I am obliged to the noble Lord, Lord Stevenson, for the observations he has made, and I hope again that he is reassured by the position the Government have now adopted regarding the intent and consequences of the amendments from the House of Commons. As regards the observations from other noble Lords around the House, I recognise that there has been widespread concern about the way in which we have been able to address the past and the need to address the future, having regard to the fundamental requirement for freedom of the press—one of the foundations that underpins our democratic process. Before closing, I acknowledge the contributions of the noble Baroness, Lady Hollins, to this entire debate. I quite understand why she has maintained the need to bring these matters before the House on a number of occasions, and I do not seek to imply any criticism of her in that regard.
We have reached a point where the Bill should pass, however. It has to, really. It is in those circumstances that I invite the noble Lord to withdraw his amendment to Motion A.

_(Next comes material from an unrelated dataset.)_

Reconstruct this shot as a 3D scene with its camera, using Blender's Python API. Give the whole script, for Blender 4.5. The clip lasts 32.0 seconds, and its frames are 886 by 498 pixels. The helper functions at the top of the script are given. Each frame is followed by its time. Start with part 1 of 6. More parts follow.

My Lords, when I studied the British constitution 50 years ago I read the books by Sir Ivor Jennings, who said that one of the only weapons that an Opposition have against a Government is time, and that an Opposition—and, indeed, critics on a Government’s own Benches—are perfectly entitled to use time to put pressure on Governments. My goodness, we have had a cascade of useful changes because we have used time to press the Government further on the issue.
As I said before, the line between the Daily Mail and the MailOnline is increasingly blurred. This legislation will be tested against that blurred background. At some stage, the old print media may regret not being in the comfortable protection of a royal charter, as my learned friends listening to this debate must think that there is a lot of work ahead for them as this Bill is tested.
We never wanted to stop the Bill coming into law, and I beg leave to withdraw Motion A1.